CIA Terrorist Hunter: Bin Laden 'Great' and 'Admirable'
This guy sounds like Kurtz in "Apocalypse Now". Except where Kurtz talked about the other side being evil, and how we needed to adopt their tactics to defeat them, this CIA guy talks about how the other side is good and how we need moderate our positions to appease them.
In a series of bizarre comments that show the depth of the failed thinking at the nation's premier intelligence service, the former head of the CIA unit charged with capturing or killing Osama bin Laden said on Sunday that the terror mastermind was a "remarkable," "great" and "admirable" man. "He's really a remarkable man," former CIA agent Michael Scheuer told NBC's "Meet the Press." "[He's a] great man in many ways, without the connotation positive or negative. He's changed the course of history."
Scheuer's book "Imperial Hubris," which the CIA allowed him to publish anonymously earlier this year, was touted during the presidential campaign by critics of President Bush based on its claim that the U.S. is losing the war on terrorism. Scheuer ran the agency's bin Laden unit from 1996 to 1999. While he insisted he didn't mean to praise bin Laden, moments later the ex-CIA man told host Tim Russert that the al-Qaida chief was "an admirable man. If he was on our side, he would be dining at the White House." "He would be a freedom fighter, a resistance fighter," Scheuer added, suggesting that the U.S. would welcome an ally who killed 3,000 innocent office workers in a kamikaze sneak attack.

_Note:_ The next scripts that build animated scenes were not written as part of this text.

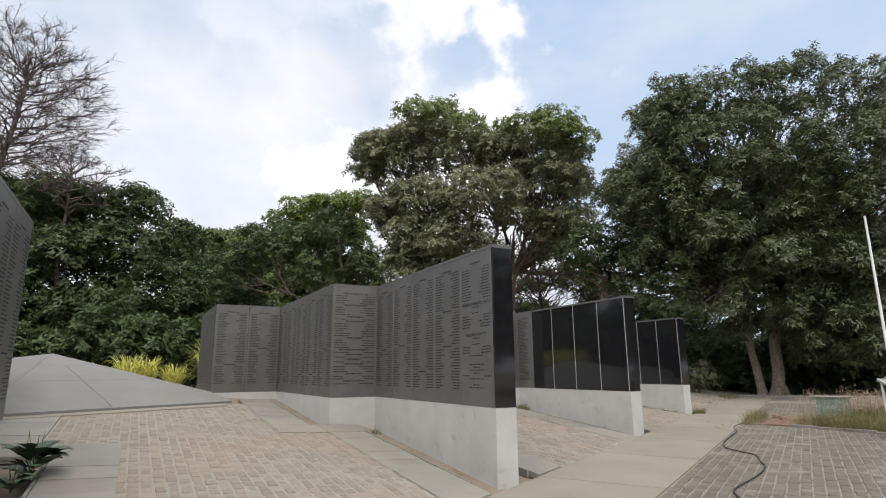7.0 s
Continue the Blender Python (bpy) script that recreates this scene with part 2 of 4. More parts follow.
M_FARPAVE = material("dusty_far_paving", (0.115, 0.101, 0.084), (0.191, 0.168, 0.138), 0.9, 3, 9, 0.3, stain=(0.20, 0.165, 0.12), stain_scale=0.5)
M_FADED = material("faded_inscription", (0.36, 0.22, 0.18), (0.46, 0.30, 0.25), 0.8, 8, 60, 0)
M_LITTER = material("dry_fallen_leaf", (0.14, 0.085, 0.045), (0.32, 0.21, 0.12), 0.8, 6, 40, 0, per_island=0.4)

# ---- plan ----
# The paved path runs along U; V points up the slope, square to it. Wall ends stand on one line, 7.54 m apart.
U = Vector((0.8718, 0.4899))
N = Vector((-0.4899, 0.8718))
END_X, END_Y, STEP_X, STEP_Y = 0.37, 3.59, 6.575, 3.695
THICK, GRANITE_Z, TOP_Z = 0.37, 1.05, 3.53
# small departures of single walls from the even spacing
SHIFT = {0: (-0.025, -0.02), 1: (0.026, -0.01), 2: (-0.01, 0.025), 3: (0.0, -0.022)}
TOE, SLOPE, CREST = 2.7, 0.097, 13.2


def across(x, y):
    return N.x * x + N.y * y


def ground_z(x, y):
    v = across(x, y)
    return SLOPE * (min(max(v, TOE), CREST) - TOE) - 0.02 * min(max(v - CREST, 0), 14)


def uv(s, v):
    p = U * s + N * v
    return p.x, p.y


def part(name, bm, mat, parent=None, label=""):
    """Links a bmesh as one mesh object, under a thing or a part where one is given."""
    me = bpy.data.meshes.new(name)
    bm.to_mesh(me)
    bm.free()
    me.materials.append(mat)
    ob = new(name, me)
    ob.parent = parent
    if label:
        tagged(ob, label)
    return ob


def raw_part(name, verts, faces, mat, parent=None, label="", smooth=False):
    me = bpy.data.meshes.new(name)
    me.from_pydata(verts, [], faces)
    me.materials.append(mat)
    if smooth:
        me.shade_smooth()
    ob = new(name, me)
    ob.parent = parent
    if label:
        tagged(ob, label)
    return ob


def empty(name, at=(0, 0, 0)):
    ob = new(name)
    ob.location = at
    return ob


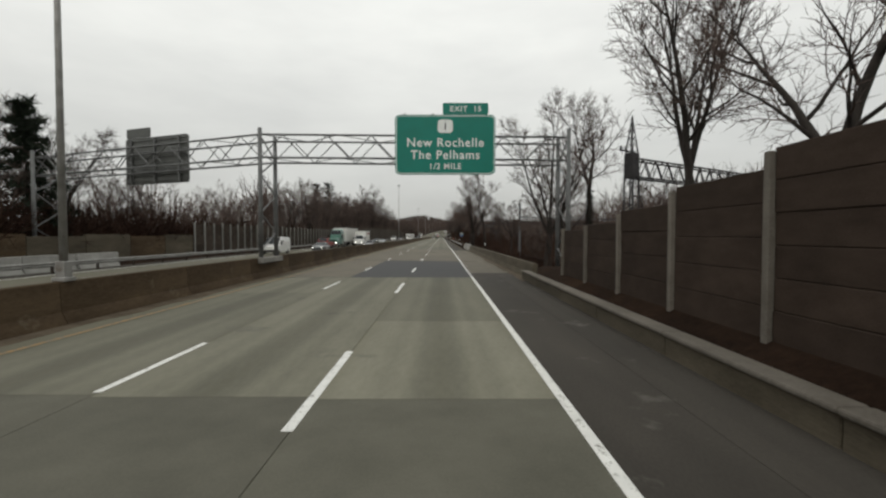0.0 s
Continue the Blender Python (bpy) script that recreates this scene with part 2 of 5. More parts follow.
def add_patches(m, colour, scale, lo, hi, seed=0.0):
    """Patches of another tone: drifts of pale dead grass, dirt, stains."""
    t = m.node_tree
    p = t.nodes["Principled BSDF"]
    first = p.inputs["Base Color"].links[0].from_socket
    co = t.nodes.new("ShaderNodeTexCoord")
    mp = node(t, "ShaderNodeMapping", Location=(seed, seed * 1.7, 0))
    n = node(t, "ShaderNodeTexNoise", Scale=scale, Detail=9.0, Roughness=0.65)
    t.links.new(co.outputs["Object"], mp.inputs[0])
    t.links.new(mp.outputs[0], n.inputs["Vector"])
    r = t.nodes.new("ShaderNodeValToRGB")
    r.color_ramp.elements[0].position, r.color_ramp.elements[1].position = lo, hi
    t.links.new(n.outputs["Fac"], r.inputs[0])
    mx = t.nodes.new("ShaderNodeMix")
    mx.data_type = "RGBA"
    mx.inputs["B"].default_value = (*colour, 1)
    t.links.new(r.outputs[0], mx.inputs[0])
    t.links.new(first, mx.inputs["A"])
    t.links.new(mx.outputs["Result"], p.inputs["Base Color"])


add_patches(MAT_GROUND, (0.056, 0.035, 0.021), 0.16, 0.58, 0.78)
add_patches(MAT_MEDIAN, (0.15, 0.13, 0.10), 0.9, 0.60, 0.75, 4.0)
add_patches(MAT_SHOULDER, (0.115, 0.108, 0.095), 0.7, 0.60, 0.72, 9.0)
for m_ in MAT_SLAB + [MAT_SLAB_TAN]:
    add_patches(m_, (0.07, 0.067, 0.058), 0.45, 0.60, 0.74, 2.0)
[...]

In more revealing comments, Scheuer went on to blame America's "unqualified support for Israel" for bin Laden's rise. "There is a perception in the Muslim world, and I think there's a perception on the part of many Americans, that the tail is leading the dog on this case," he told NBC. "And perception, for better or worse, is often reality." In fact, bin Laden bombed U.S. embassies in East Africa, attacked the USS Cole and planned the 9/11 attacks during the height of the Clinton administration's efforts to pressure Israel to cede territory to the Palestinians, a proposal accepted by then-Israeli Prime Minister Ehud Barak but rejected by Yasser Arafat. Scheuer continued as a senior analyst with the CIA's bin Laden unit until Nov. 12, when he went public with his complaints.